Por: Jean Maninat
En pocos meses, Podemos, la joven vedette de la política española actual, empieza a mostrar los síntomas de fatiga que corresponderían a una organización veterana, de esas que se saben el va y viene, y son acusadas de albergar en su estructura «lo peor de cada casa». Digamos que es como si Shirley Temple envejeciera prematuramente en la pantalla, ante los ojos atónitos de su público, mutando a alta velocidad mientras canta y baila tap y los rulos dorados que eran su encanto infantil se tornan cenicientos.
Los videos donde Pablo Iglesias, con sonrisa de liceísta y porte de niño bien enojado con el sistema, asegura que representa lo nuevo y que él y su partido barrerán la escoria de la política tradicional, han adquirido una pátina color sepia y un aire de refrito que comienza a quisquillarle la memoria a la gente: ya yo he visto esto, ya yo he visto esto… Una cascada de hechos opacos, de reyertas internas inconclusas, de cadáveres que sacan una mano impertinente por la puerta del closet para indicar que están vivos, amenaza con hacerlos lucir, a él y los otros líderes de la organización, como clones aprovechados de la «casta» a la que han jurado extinguir. No son voces artificialmente creadas por los medios de comunicación que advierten la deriva, son sectores internos que ven sus aspiraciones de cambio convertidas en moneda común y corriente.
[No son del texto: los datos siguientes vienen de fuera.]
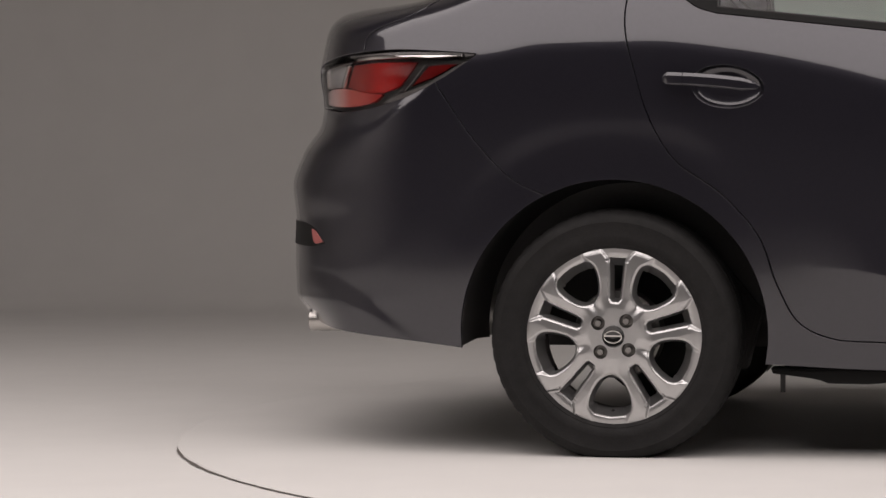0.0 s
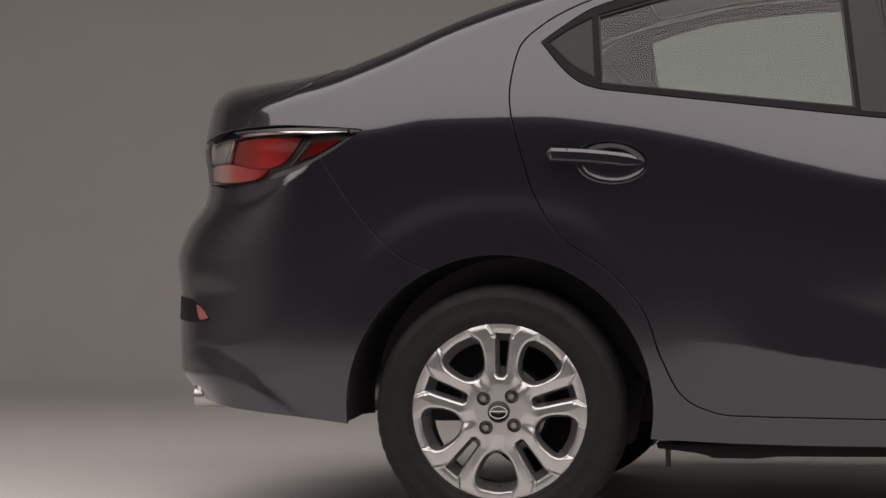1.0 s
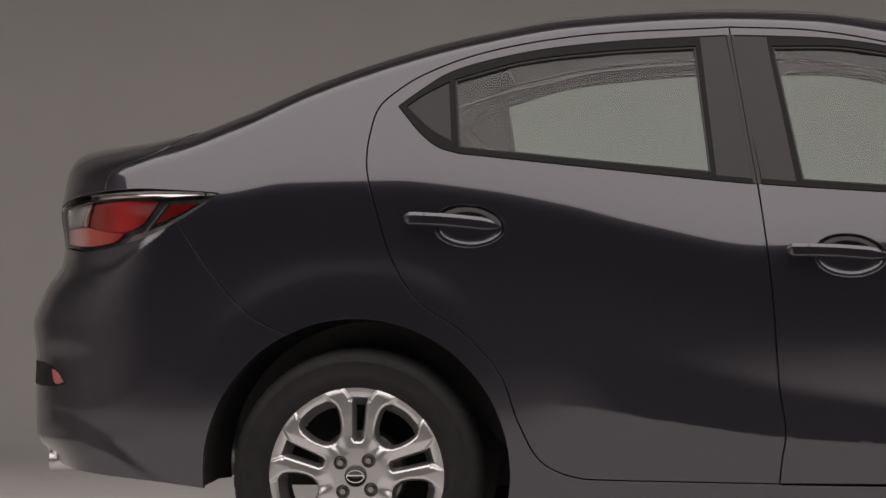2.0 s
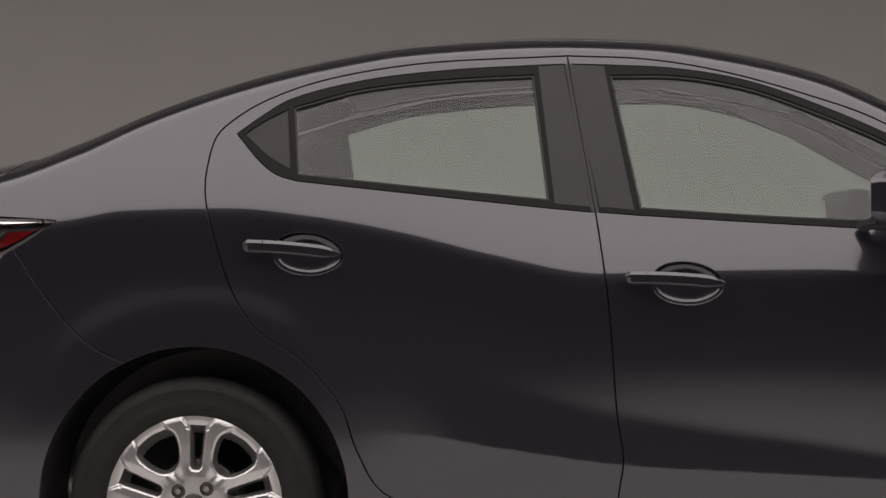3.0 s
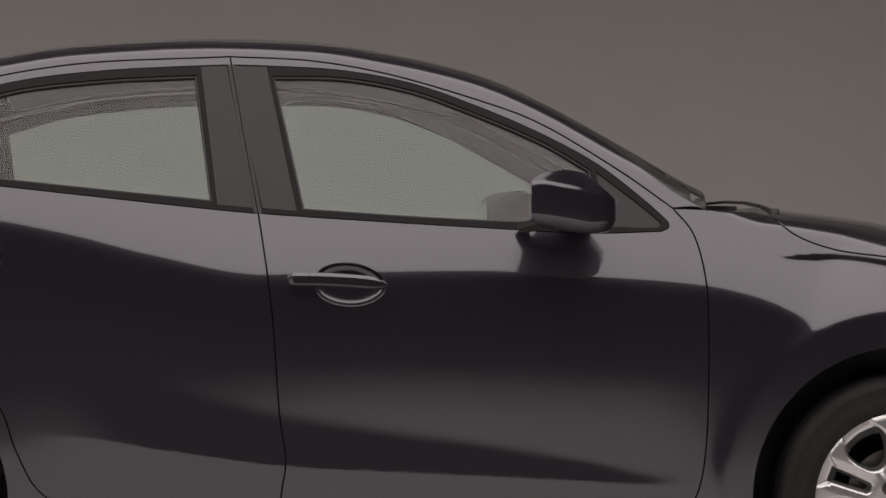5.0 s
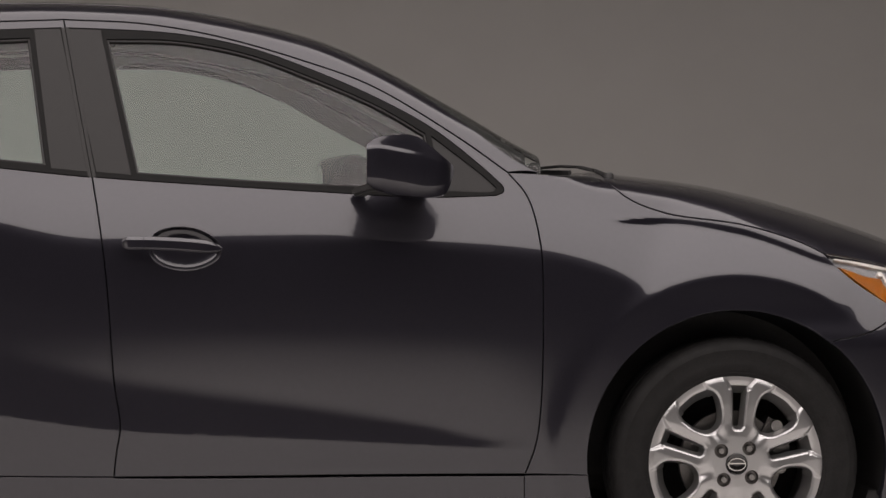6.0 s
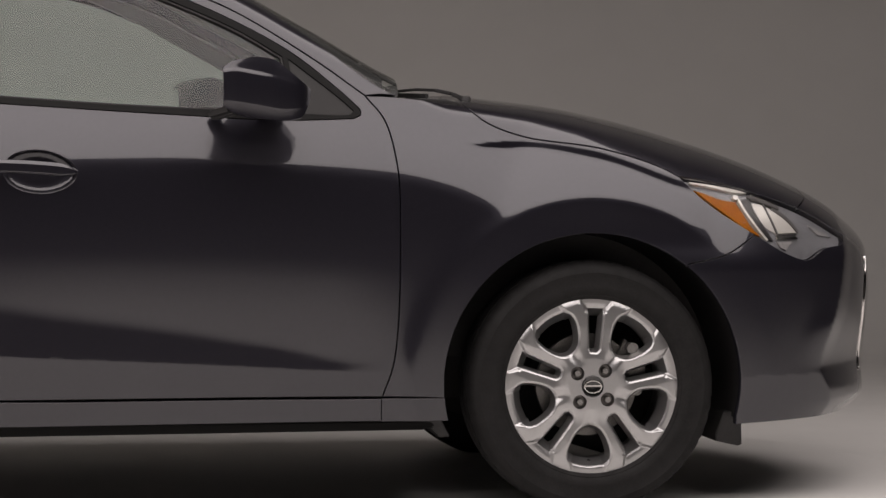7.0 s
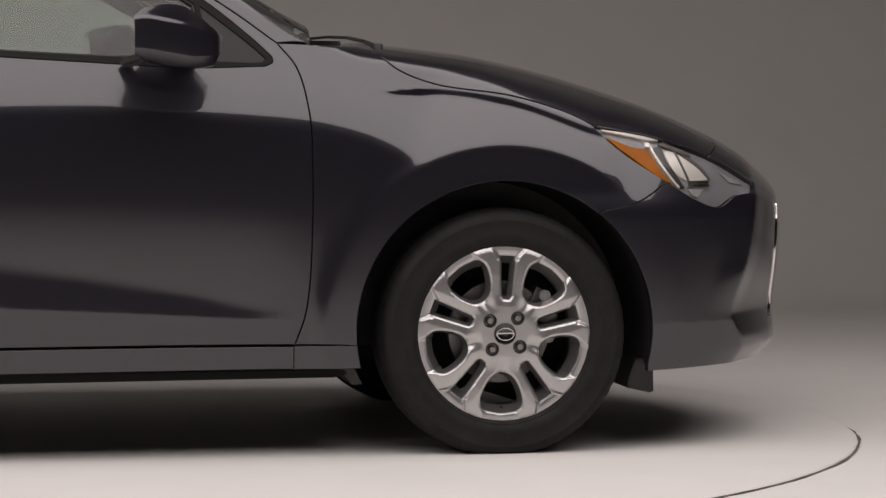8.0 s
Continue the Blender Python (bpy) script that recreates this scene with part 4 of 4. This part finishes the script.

Apenas bajados del tiovivo de las elecciones al Parlamento Europeo, desde el cual tiraban besos y sonrisas alternativas y prometían el desmantelamiento de las políticas de rigor impuestas por los enemigos internos (el PP y la derecha), y los externos (Comisión Europea, FMI y BCE) y una vez contado el millón de votos que obtuvieron, se dieron a la tarea de enterrar sus viejas divinidades y las cuentas pendientes que tenían con ellas. La organización de ciudadanos dio paso a un partido de corte leninista, con un secretario general omnipresente y órganos de conducción centralizados. En menos de lo que espabila un indignado, se habían convertido en un partido de la «casta alternativa».
Hasta aquí podría ser la historia recurrente de un grupo humano que madura a medida que se va ejercitando en el difícil oficio de la política; en el arte de buscar una mayor eficacia para acoplarse al «sistema» y desde allí avanzar en sus ideas y propósitos de justicia social. Sólo que en este caso los portadores de la nueva moralidad traen en el bolsillo un portamonedas con la voracidad y tamaño de un agujero negro. Los cuatrocientos mil euros que facturó Juan Carlos Monedero y no declaró hasta que se hizo público su contrato, constituyen un resbalón mayor para quienes han voceado sus supuestos votos de trasparencia frente a la corrupta clase política que los rodea. Más reveladora aún es la respuesta que le han dado al hecho: esconder al llamado «segundo hombre» hasta que pase el vendaval. ¿Habrá una mayor muestra de la «casta» que se gastan?
Las monedas de Monedero trazan un rastro que conduce hasta la gran admiración que manifestaban los artífices de Podemos por el socialismo del siglo XXI y su obsecuente -y rentable- devoción por el fundador. Su tintineo público complica el discurso de virginidad política que sostiene Pablo Iglesias (recientemente, en Nueva York, declaró ser «un líder sin banderas políticas»).
Las amenazas del presidente Maduro en contra de las empresas españolas que trabajan en Venezuela, su pretensión de amordazar los medios de comunicación españoles (que tan amplia visibilidad le han dado a Iglesias) comprometen el cambio de piel de Podemos. Aún callando al respecto, sus líderes están diciendo algo.
Las monedas de Monedero, pesan un montón.